Fifty percent of the performance-based restricted stock unit awards granted in fiscal 2008 may become vested
upon a change of control, as described above under Grants of Plan Based Awards in Fiscal 2009—Restricted
Stock Units. If a Change in Control of the Company had occurred on January 3, 2010, the Company estimates
that the aggregate value of the one year acceleration of equity awards and acceleration of 50% of the
performance-based restricted stock unit awards for each Named Executive Officer with a change in control
agreement would have been as follows: Dr. Harari ($2,785,560), Mr. Mehrotra ($1,884,298), Ms. Bruner
($1,048,872) and Mr. Cedar ($933,928). The Company estimates that this acceleration of vesting by itself would
not trigger excise taxes under Section 280G for any Named Executive Officer.

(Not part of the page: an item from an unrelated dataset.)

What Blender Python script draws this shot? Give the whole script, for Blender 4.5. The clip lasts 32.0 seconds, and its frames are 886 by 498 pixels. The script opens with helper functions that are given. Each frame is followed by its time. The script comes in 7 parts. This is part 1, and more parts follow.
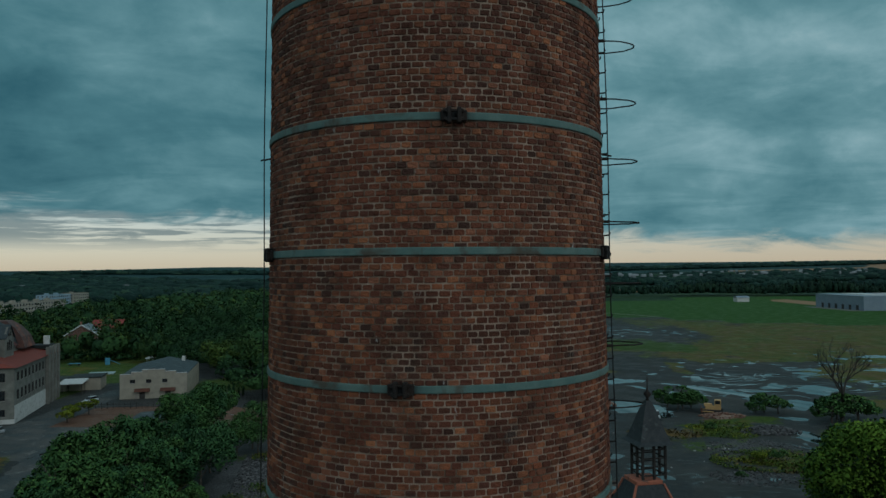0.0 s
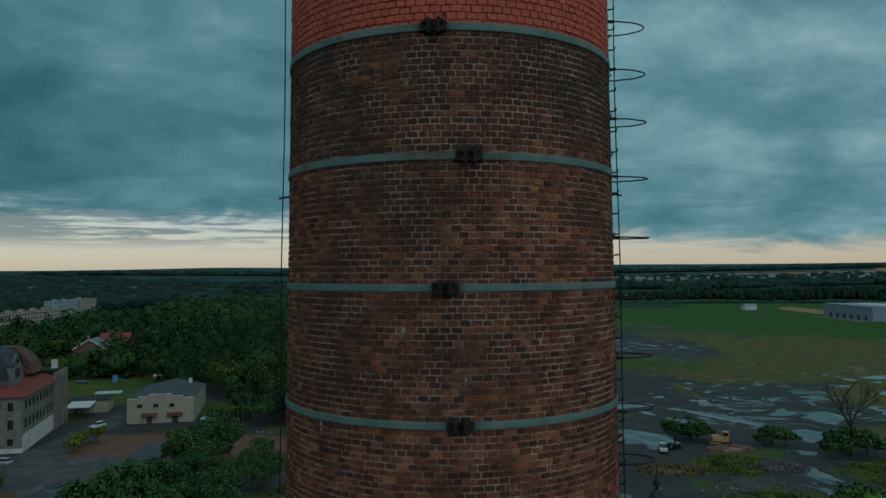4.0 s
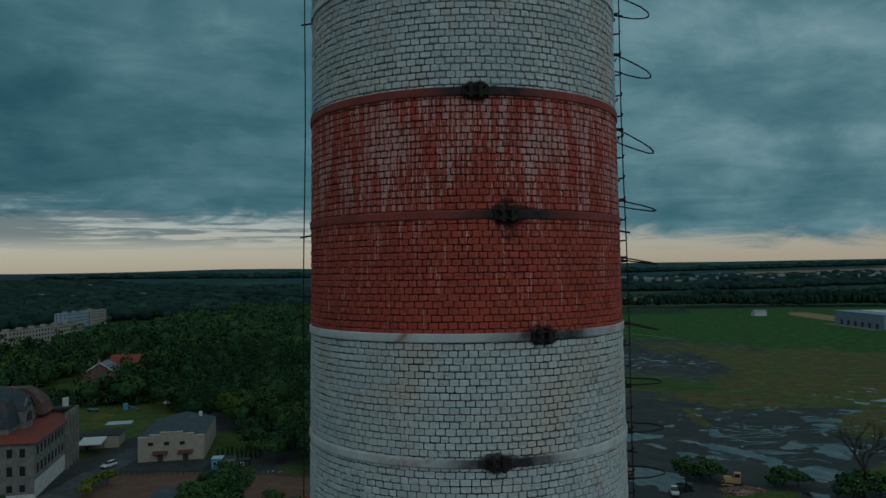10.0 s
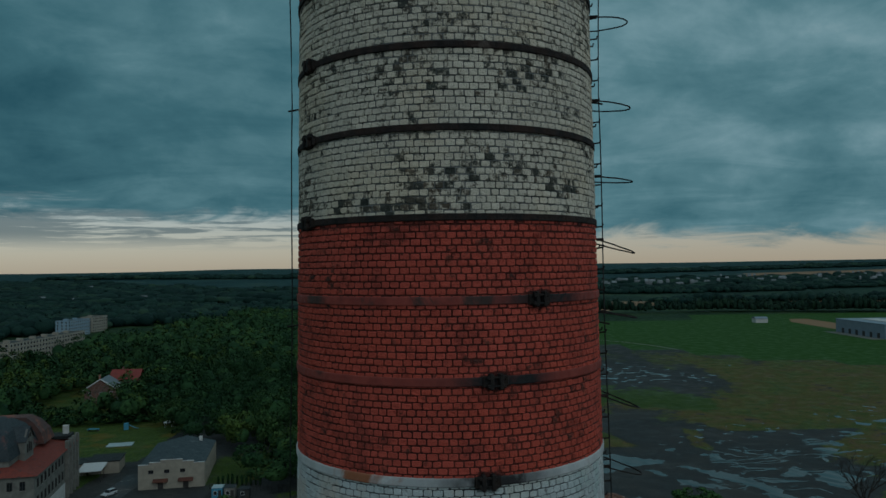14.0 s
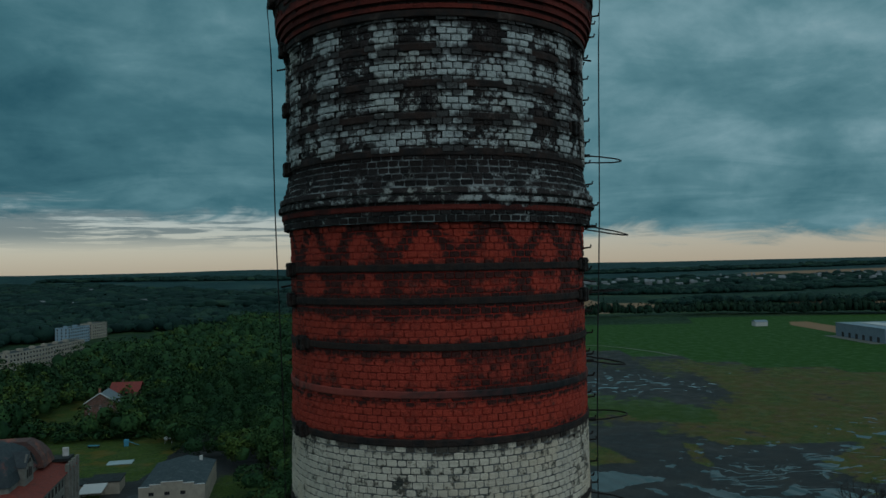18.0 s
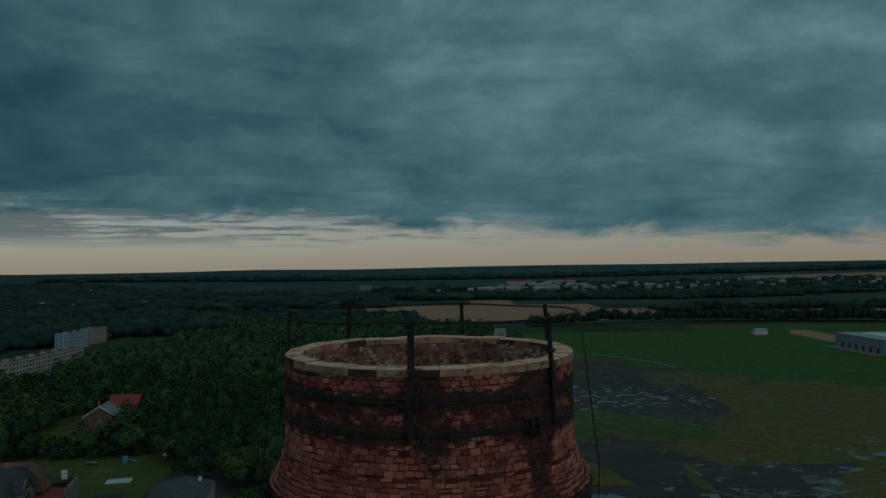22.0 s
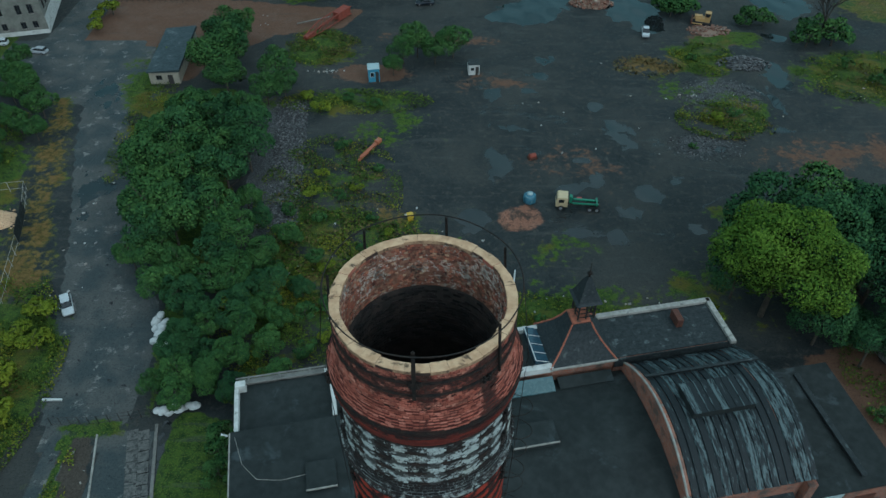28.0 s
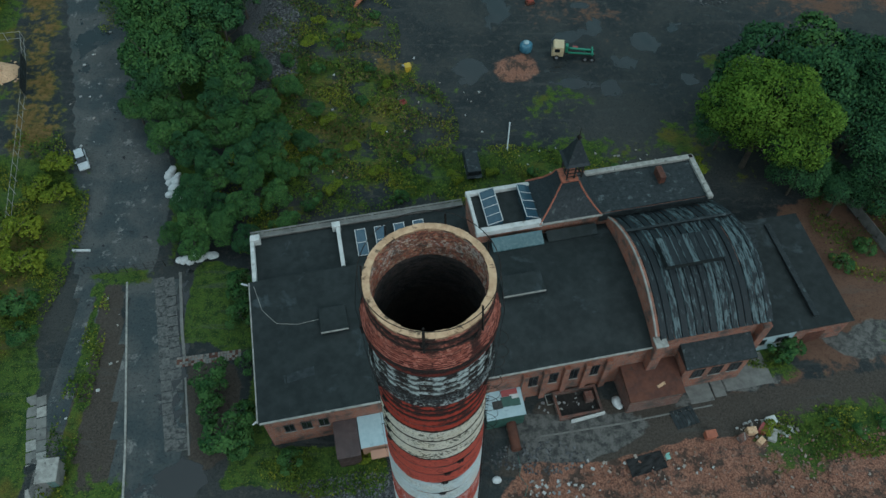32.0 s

Severance Benefits—Termination of Employment in Connection with Change in Control. In the event a
Named Executive Officer’s employment is terminated by the Company (or a successor) without “Cause” (and not
on account of the Named Executive Officer’s death or disability) or by the Named Executive Officer for “Good
Reason” (as those terms are defined in the change in control agreement) within twelve months following a
Change of Control of the Company, the Named Executive Officer will be entitled to severance pay that includes:
(i) a lump sum cash payment equal to one (1) times (one and one-half (1.5) times for Mr. Mehrotra and two
(2) times for Dr. Harari) the sum of (A) the Named Executive Officer’s annual base salary as of the Change of
Control or termination of employment, whichever is greater, plus (B) the Named Executive Officer’s target
annual bonus for the year of termination; (ii) for a period of 24 months following the termination date,
continuation of the same or equivalent life, health, disability, vision, dental and other insurance coverage for the
Named Executive Officer and his or her spouse and eligible dependents as the Named Executive Officer was
receiving immediately prior to the Change of Control; (iii) accelerated vesting of the Named Executive Officer’s
equity awards to the extent outstanding on the termination date and not otherwise vested, with accelerated
options to remain exercisable for twelve months following the termination (subject to the maximum term of the
option); (iv) for a period of twelve months following the termination, executive-level outplacement benefits
(which shall include at least resume assistance, career evaluation and assessment, individual career counseling,
financial counseling, access to one or more on-line employment databases, private office and office support); and
(v) in the event that the Named Executive Officer’s benefits are subject to the excise tax imposed under
Section 280G, a gross-up payment so that the net amount of such payment (after taxes) he or she receives is
sufficient to pay the excise tax due.